Is there always exactly one solution to $a \cos\left(\frac{x}{2}\right)- b \sin\left(\frac{x}{2}\right) = 0$ in the interval $0\leq x\leq 2\pi$?

Question

I have a probably simple question. If I have an equation like \begin{align} a \cos \left(\frac{x}{2}\right) - b \sin \left(\frac{x}{2}\right) &= 0\\ \frac ab \cos \left(\frac{x}{2}\right) - \sin \left(\frac{x}{2}\right) &= 0 \end{align} with $a, b > 0$. Is it true that there is always precisely one solution in the interval $0 \leq x \leq 2 \pi$.
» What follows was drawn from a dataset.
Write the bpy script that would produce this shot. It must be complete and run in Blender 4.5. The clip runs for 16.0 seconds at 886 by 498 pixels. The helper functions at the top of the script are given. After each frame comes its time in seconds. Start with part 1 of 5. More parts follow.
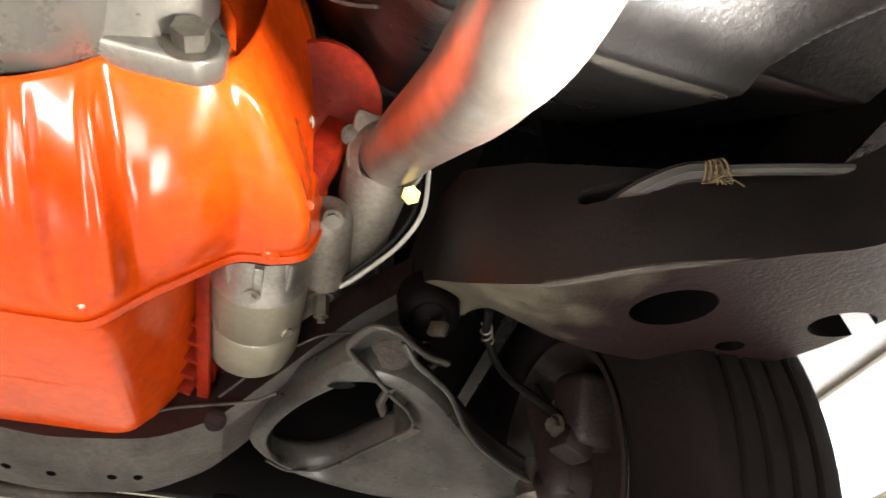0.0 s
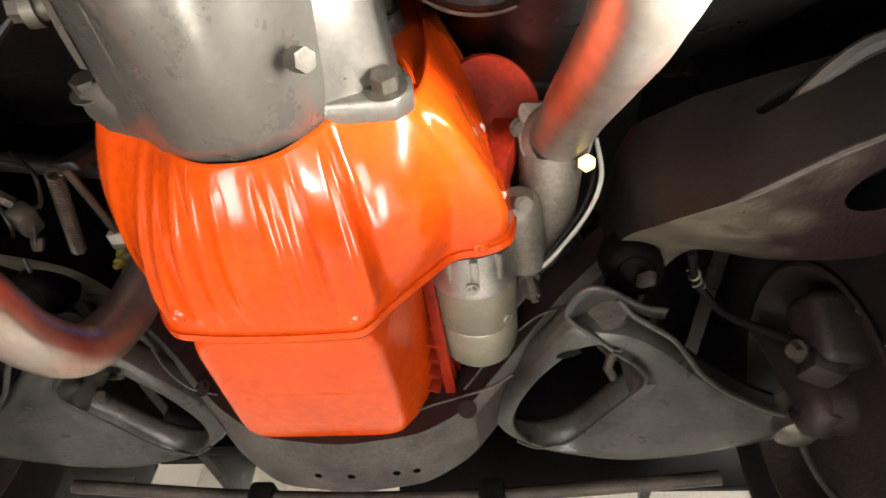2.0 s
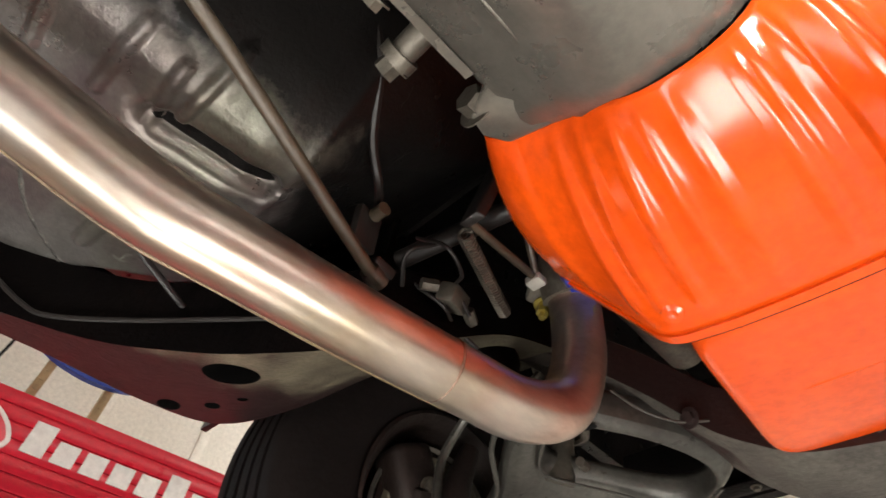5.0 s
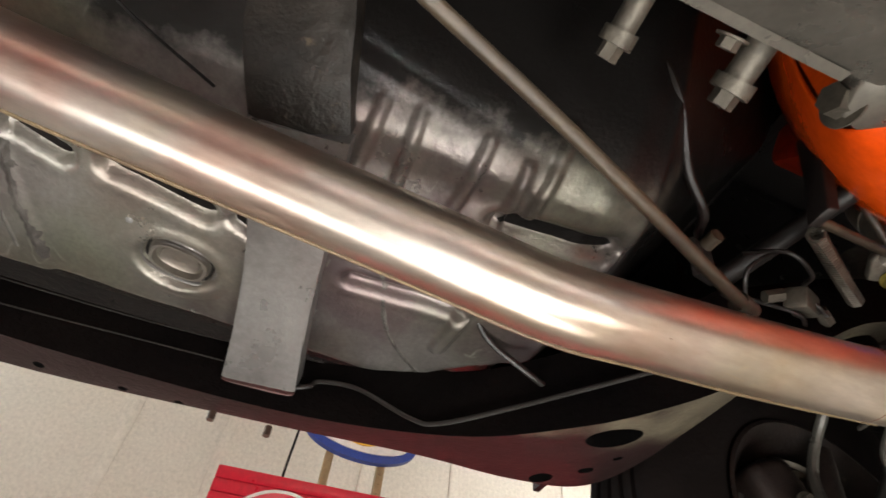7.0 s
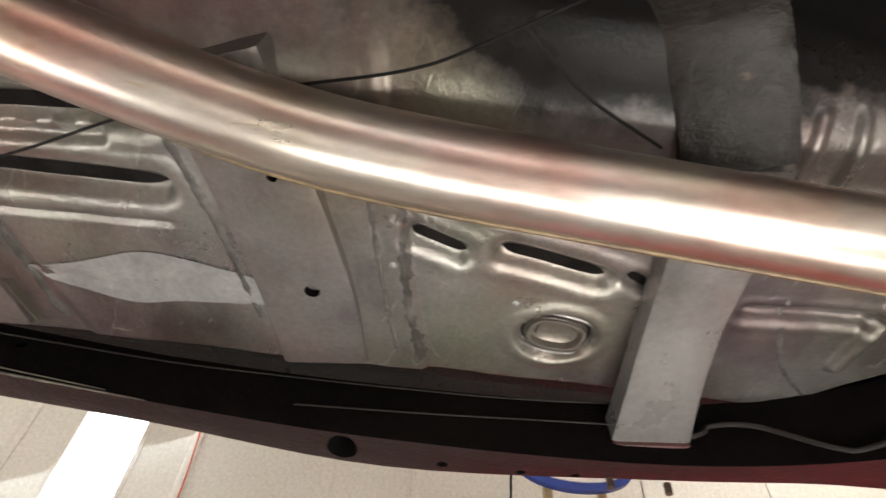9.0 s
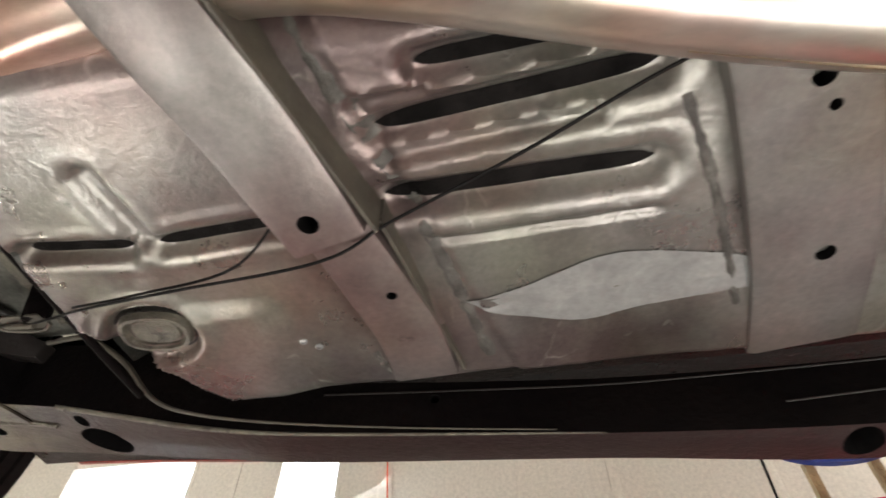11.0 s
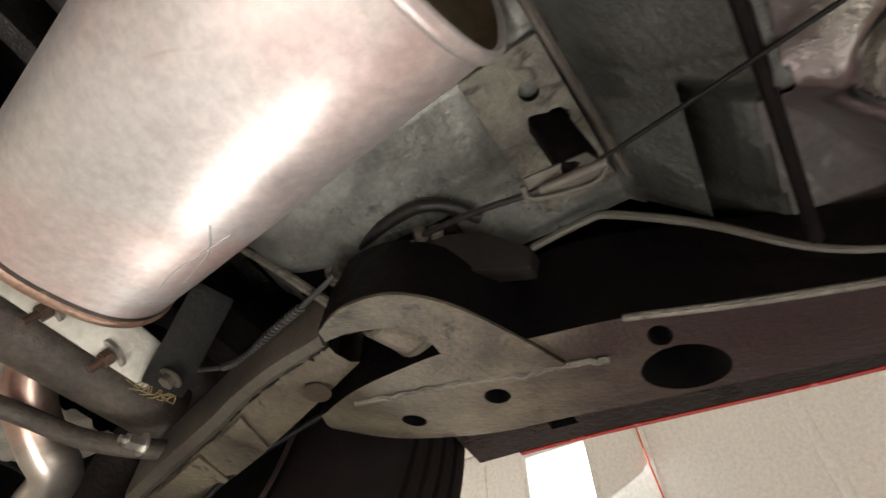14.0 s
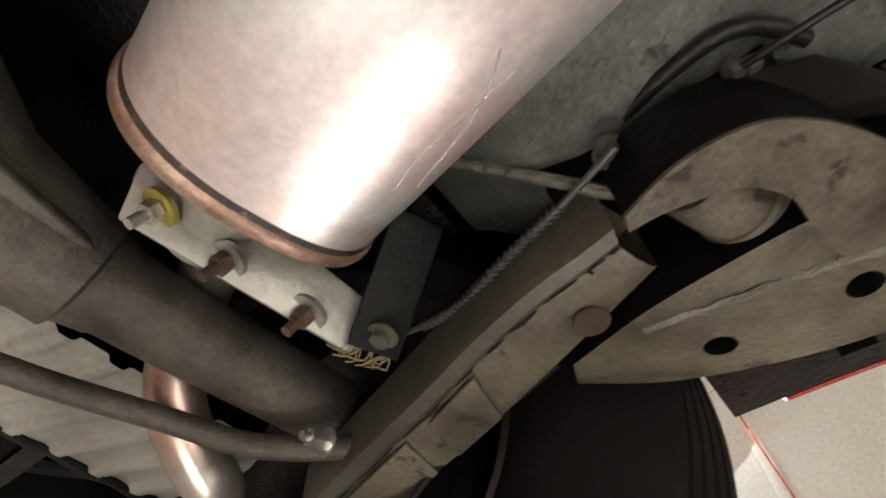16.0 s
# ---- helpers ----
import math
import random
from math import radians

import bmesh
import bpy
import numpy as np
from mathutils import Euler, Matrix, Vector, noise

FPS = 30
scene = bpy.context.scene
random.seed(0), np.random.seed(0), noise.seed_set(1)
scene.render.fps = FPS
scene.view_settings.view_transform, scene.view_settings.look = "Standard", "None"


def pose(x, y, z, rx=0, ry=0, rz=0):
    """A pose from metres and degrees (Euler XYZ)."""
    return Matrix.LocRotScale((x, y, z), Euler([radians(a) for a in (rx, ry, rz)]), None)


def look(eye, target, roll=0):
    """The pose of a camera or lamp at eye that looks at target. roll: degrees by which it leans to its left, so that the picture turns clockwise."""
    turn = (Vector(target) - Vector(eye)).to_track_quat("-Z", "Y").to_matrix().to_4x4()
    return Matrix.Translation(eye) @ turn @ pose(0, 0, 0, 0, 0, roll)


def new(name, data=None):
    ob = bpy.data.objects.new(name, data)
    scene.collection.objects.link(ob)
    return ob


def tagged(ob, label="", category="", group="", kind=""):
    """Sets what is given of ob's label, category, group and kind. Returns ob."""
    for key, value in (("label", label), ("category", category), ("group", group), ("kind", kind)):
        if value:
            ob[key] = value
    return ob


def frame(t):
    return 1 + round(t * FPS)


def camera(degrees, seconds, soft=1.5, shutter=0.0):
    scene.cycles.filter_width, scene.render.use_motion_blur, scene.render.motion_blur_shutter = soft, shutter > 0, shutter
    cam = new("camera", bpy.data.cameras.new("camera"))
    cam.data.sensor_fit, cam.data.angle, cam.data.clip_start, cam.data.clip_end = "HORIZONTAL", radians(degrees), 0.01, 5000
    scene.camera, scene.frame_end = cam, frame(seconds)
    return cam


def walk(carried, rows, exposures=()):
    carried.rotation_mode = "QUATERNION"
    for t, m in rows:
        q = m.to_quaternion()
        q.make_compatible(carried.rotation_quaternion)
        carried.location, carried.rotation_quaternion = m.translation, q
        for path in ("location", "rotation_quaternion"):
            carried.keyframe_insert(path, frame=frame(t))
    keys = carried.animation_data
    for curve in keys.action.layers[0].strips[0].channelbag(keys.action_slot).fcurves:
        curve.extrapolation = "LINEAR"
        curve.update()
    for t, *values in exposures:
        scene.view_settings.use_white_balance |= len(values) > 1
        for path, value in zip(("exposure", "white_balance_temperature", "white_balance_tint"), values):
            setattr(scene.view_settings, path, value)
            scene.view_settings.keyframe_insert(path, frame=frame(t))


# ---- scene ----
cam = camera(74.82, 16.0, shutter=0.35)
PATH = [
    (0.0, pose(0.2789, -0.0222, 1.4007, 135.478, -0.300, -16.730)),
    (0.5, pose(0.2528, -0.0315, 1.3887, 135.741, -0.563, -11.527)),
    (1.0, pose(0.2431, -0.0429, 1.3571, 135.934, -0.502, -6.207)),
    (1.5, pose(0.2624, -0.0421, 1.3337, 136.242, -1.058, -0.361)),
    (2.0, pose(0.2461, -0.0387, 1.3163, 136.287, -1.923, 5.912)),
    (2.5, pose(0.2117, -0.0130, 1.3356, 136.240, -2.672, 12.324)),
    (3.0, pose(0.1742, 0.0346, 1.3543, 136.697, -3.149, 18.924)),
    (3.2, pose(0.1578, 0.0521, 1.3602, 136.808, -3.314, 21.360)),
    (5.3, pose(-0.0041, 0.0523, 1.3603, 139.284, -5.877, 47.755)),
    (5.5, pose(-0.0176, 0.0279, 1.3601, 139.365, -5.668, 49.791)),
    (6.0, pose(-0.0363, -0.0399, 1.3678, 139.005, -5.464, 55.911)),
    (6.5, pose(-0.0548, -0.1007, 1.3671, 138.621, -5.181, 62.167)),
    (7.0, pose(-0.0735, -0.1578, 1.3674, 138.511, -5.095, 67.344)),
    (7.5, pose(-0.0933, -0.2274, 1.3704, 138.352, -4.564, 71.154)),
    (8.0, pose(-0.1158, -0.3086, 1.3776, 138.433, -4.374, 75.105)),
    (8.2, pose(-0.1209, -0.3438, 1.3823, 138.453, -4.246, 76.682)),
    (10.3, pose(-0.2121, -0.7381, 1.4117, 140.856, 0.175, 93.726)),
    (10.5, pose(-0.2202, -0.7766, 1.4218, 140.506, 0.227, 95.238)),
    (11.0, pose(-0.2424, -0.8854, 1.4475, 140.659, 0.140, 99.021)),
    (11.5, pose(-0.2763, -0.9796, 1.4767, 141.174, -0.213, 103.691)),
    (12.0, pose(-0.3086, -1.0689, 1.5013, 141.444, -0.147, 108.294)),
    (12.5, pose(-0.3479, -1.1548, 1.5251, 141.237, -0.029, 112.282)),
    (13.0, pose(-0.3853, -1.2302, 1.5435, 140.998, 0.227, 115.875)),
    (13.5, pose(-0.4094, -1.3147, 1.5494, 141.338, 0.476, 118.208)),
    (14.0, pose(-0.4321, -1.4207, 1.5757, 141.806, 0.792, 119.224)),
    (14.5, pose(-0.4318, -1.4894, 1.5937, 142.119, 1.311, 119.841)),
    (15.0, pose(-0.4415, -1.5352, 1.5959, 142.475, 1.973, 121.307)),
    (15.5, pose(-0.4544, -1.5857, 1.6121, 142.944, 2.412, 123.874)),
    (16.0, pose(-0.4678, -1.6563, 1.6313, 143.756, 3.156, 127.495)),
]
walk(cam, PATH)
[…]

I think it is obvious, but can I use this in a proof without proving it?

Answer 1

It is $$\tan(\frac{x}{2})=\frac{a}{b}$$

Answer 2

Simply note the definition of tangent: $\tan(x) = \dfrac{\sin(x)}{\cos(x)}$.
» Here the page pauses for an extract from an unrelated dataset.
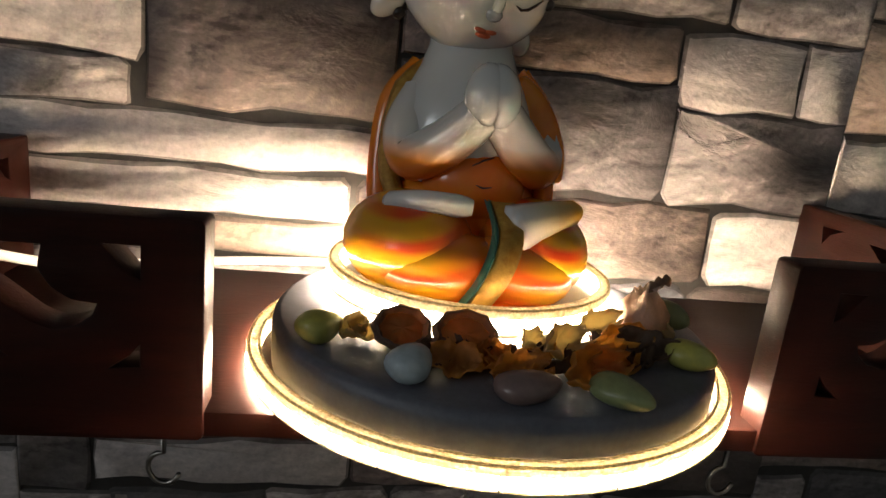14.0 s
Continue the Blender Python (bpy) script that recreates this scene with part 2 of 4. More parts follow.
def curve_pts(ctrl, steps=8):
    """Catmull-Rom through the control points."""
    p = [Vector(c) for c in ctrl]
    p = [2 * p[0] - p[1]] + p + [2 * p[-1] - p[-2]]
    out = []
    for i in range(1, len(p) - 2):
        for k in range(steps):
            t = k / steps
            out.append(0.5 * (2 * p[i] + (p[i + 1] - p[i - 1]) * t + (2 * p[i - 1] - 5 * p[i] + 4 * p[i + 1] - p[i + 2]) * t * t + (3 * p[i] - 3 * p[i + 1] + p[i + 2] - p[i - 1]) * t ** 3))
    return out + [p[-2]]


def lathe(bm, profile, sides=48, index=0, centre=(0, 0, 0), closed=False):
    """Turns (radius, z) pairs round the z axis."""
    c = Vector(centre)
    rings = []
    for r, z in profile:
        if r < 1e-6:
            rings.append([bm.verts.new(c + Vector((0, 0, z)))])
        else:
            rings.append([bm.verts.new(c + Vector((r * math.cos(2 * math.pi * k / sides), r * math.sin(2 * math.pi * k / sides), z))) for k in range(sides)])
    for a, b in list(zip(rings, rings[1:])) + ([(rings[-1], rings[0])] if closed else []):
        for k in range(sides):
            q = [a[k % len(a)], a[(k + 1) % len(a)], b[(k + 1) % len(b)], b[k % len(b)]]
            q = list(dict.fromkeys(q))
            if len(q) > 2:
                bm.faces.new(q).material_index = index
    return bm


def blob(bm, centre, size, index=0, turn=(0, 0, 0), sub=3, shape=None):
    """An ellipsoid, reshaped point by point where shape is given (unit sphere in, unit sphere out)."""
    r = bmesh.ops.create_icosphere(bm, subdivisions=sub, radius=1)
    rot = Euler([radians(a) for a in turn]).to_matrix()
    for v in r["verts"]:
        q = shape(v.co.copy()) if shape else v.co
        v.co = Vector(centre) + rot @ Vector((q.x * size[0], q.y * size[1], q.z * size[2]))
    for f in {f for v in r["verts"] for f in v.link_faces}:
        f.material_index = index
    return r["verts"]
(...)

$$a\cos\left(\frac{x}{2}\right)-b\sin\left(\frac{x}{2}\right) = 0 \iff a\cos\left(\frac{x}{2}\right) = b\sin\left(\frac{x}{2}\right) \iff \\ \frac{a}{b} = \frac{\sin\left(\frac{x}{2}\right)}{\cos\left(\frac{x}{2}\right)} \iff \frac{a}{b} = \tan\left(\frac{x}{2}\right)$$

Since the range of $\tan(x)$ includes all real numbers, there is a solution in the interval $x \in [0, 2\pi]$.